A boat from Hong Kong arrives in Shanghai harbor, carrying an important official in the Nationalist Party and his striking wife, Leng. Amid the raucous sound of firecrackers, gunshots ring out; an assassin has shot the official and then himself. Leng disappears in the ensuing chaos.
Hseuh, a Franco-Chinese photographer aboard the same boat, became captivated by Leng’s beauty and unconcealed misery. Now, she is missing. But Hsueh is plagued by a mystery closer to home: he suspects his White Russian lover, Therese, is unfaithful. Why else would she disappear so often on their recent vacation? When he’s arrested for mysterious reasons in the French Concession and forced to become a police collaborator, he realizes that in the seamy, devious world of Shanghai, no one is who they appear to be.
Coerced into spying for the authorities, Hseuh discovers that Therese is secretly an arms dealer, supplying Shanghai’s gangs with weapons. His investigation of Therese eventually leads him back to Leng, a loyal revolutionary with ties to a menacing new gang, led by a charismatic Communist whose acts of violence and terrorism threaten the entire country.
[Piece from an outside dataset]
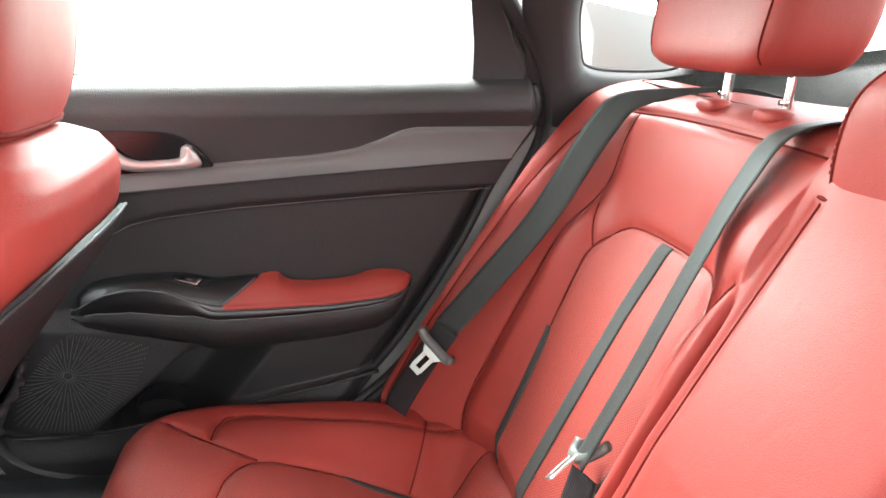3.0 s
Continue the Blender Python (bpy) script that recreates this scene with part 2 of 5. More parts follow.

His aptitude for espionage draws Hseuh into a dark underworld of mobsters, smugglers, anarchists, and assassins. Torn between Therese and Leng, he vows to protect them both. As the web of intrigue tightens around him, Hsueh plays a dangerous game, hoping to stay alive.
PUBLISHERS WEEKLY
Even with the helpful list of dramatis personae, this novel of 1930s Shanghai from Xiao (Game Point) remains a hot mess of murky political intrigue, steamy couplings, foreign profiteering, and often-naive Communist fervor. It's hard to keep the players and their shifting allegiances straight when the characters themselves most of whom go by multiple names, to make matters even more confusing frequently find themselves in the same bind. Can central figure Hseuh, a half-Chinese, half-French photographer, become a useful undercover operative for the French police controlling the Concession, or will he remain a dilettante boy toy to the sexually insatiable White Russian arms dealer (who might really be German) alternately known as Therese Irxmayer and Lady Holly? Is Leng, the mysterious beauty who bewitches Hseuh, a Communist true believer or a muddled borderline supporter? By the time surprising plot fireworks finally begin to explode, the average reader will probably have long since conceded defeat.